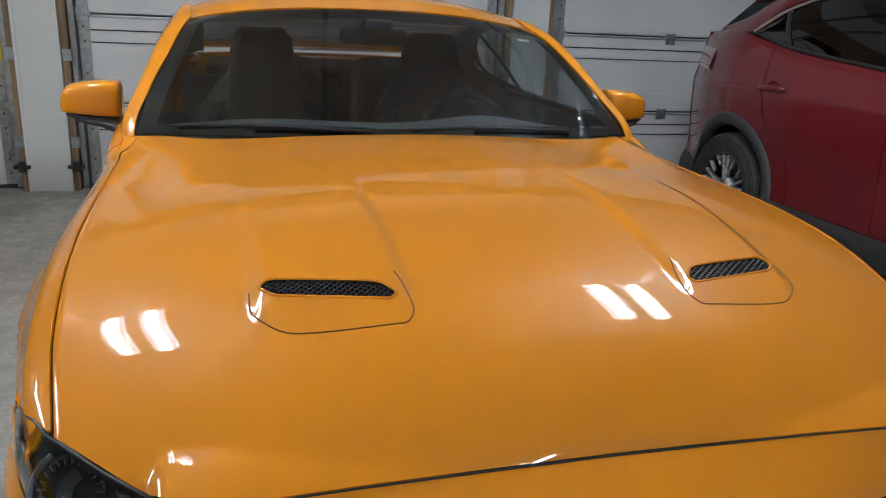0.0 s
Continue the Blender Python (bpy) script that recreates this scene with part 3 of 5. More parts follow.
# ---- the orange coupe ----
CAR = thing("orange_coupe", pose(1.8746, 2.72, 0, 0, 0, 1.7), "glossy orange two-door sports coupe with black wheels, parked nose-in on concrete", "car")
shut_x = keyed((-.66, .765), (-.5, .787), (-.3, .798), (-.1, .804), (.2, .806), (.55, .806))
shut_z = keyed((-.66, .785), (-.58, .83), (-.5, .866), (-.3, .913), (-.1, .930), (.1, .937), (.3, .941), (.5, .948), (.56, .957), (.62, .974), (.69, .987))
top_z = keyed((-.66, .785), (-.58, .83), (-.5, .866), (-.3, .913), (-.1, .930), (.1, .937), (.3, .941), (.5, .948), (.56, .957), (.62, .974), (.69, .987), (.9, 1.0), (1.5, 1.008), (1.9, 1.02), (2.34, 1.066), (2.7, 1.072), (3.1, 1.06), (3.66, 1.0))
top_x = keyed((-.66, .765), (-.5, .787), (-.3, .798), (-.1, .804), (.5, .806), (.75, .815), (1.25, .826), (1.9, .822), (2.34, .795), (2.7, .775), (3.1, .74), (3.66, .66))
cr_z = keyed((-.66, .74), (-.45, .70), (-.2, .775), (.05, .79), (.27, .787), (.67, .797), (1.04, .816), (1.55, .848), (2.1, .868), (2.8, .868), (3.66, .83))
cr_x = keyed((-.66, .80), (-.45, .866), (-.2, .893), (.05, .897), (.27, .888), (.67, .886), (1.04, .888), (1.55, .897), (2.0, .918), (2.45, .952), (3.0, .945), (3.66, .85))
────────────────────
What is expected: Transcribe each line above verbatim, with the pictures left out.

Final result:
0.0 s
Continue the Blender Python (bpy) script that recreates this scene with part 3 of 5. More parts follow.
# ---- the orange coupe ----
CAR = thing("orange_coupe", pose(1.8746, 2.72, 0, 0, 0, 1.7), "glossy orange two-door sports coupe with black wheels, parked nose-in on concrete", "car")
shut_x = keyed((-.66, .765), (-.5, .787), (-.3, .798), (-.1, .804), (.2, .806), (.55, .806))
shut_z = keyed((-.66, .785), (-.58, .83), (-.5, .866), (-.3, .913), (-.1, .930), (.1, .937), (.3, .941), (.5, .948), (.56, .957), (.62, .974), (.69, .987))
top_z = keyed((-.66, .785), (-.58, .83), (-.5, .866), (-.3, .913), (-.1, .930), (.1, .937), (.3, .941), (.5, .948), (.56, .957), (.62, .974), (.69, .987), (.9, 1.0), (1.5, 1.008), (1.9, 1.02), (2.34, 1.066), (2.7, 1.072), (3.1, 1.06), (3.66, 1.0))
top_x = keyed((-.66, .765), (-.5, .787), (-.3, .798), (-.1, .804), (.5, .806), (.75, .815), (1.25, .826), (1.9, .822), (2.34, .795), (2.7, .775), (3.1, .74), (3.66, .66))
cr_z = keyed((-.66, .74), (-.45, .70), (-.2, .775), (.05, .79), (.27, .787), (.67, .797), (1.04, .816), (1.55, .848), (2.1, .868), (2.8, .868), (3.66, .83))
cr_x = keyed((-.66, .80), (-.45, .866), (-.2, .893), (.05, .897), (.27, .888), (.67, .886), (1.04, .888), (1.55, .897), (2.0, .918), (2.45, .952), (3.0, .945), (3.66, .85))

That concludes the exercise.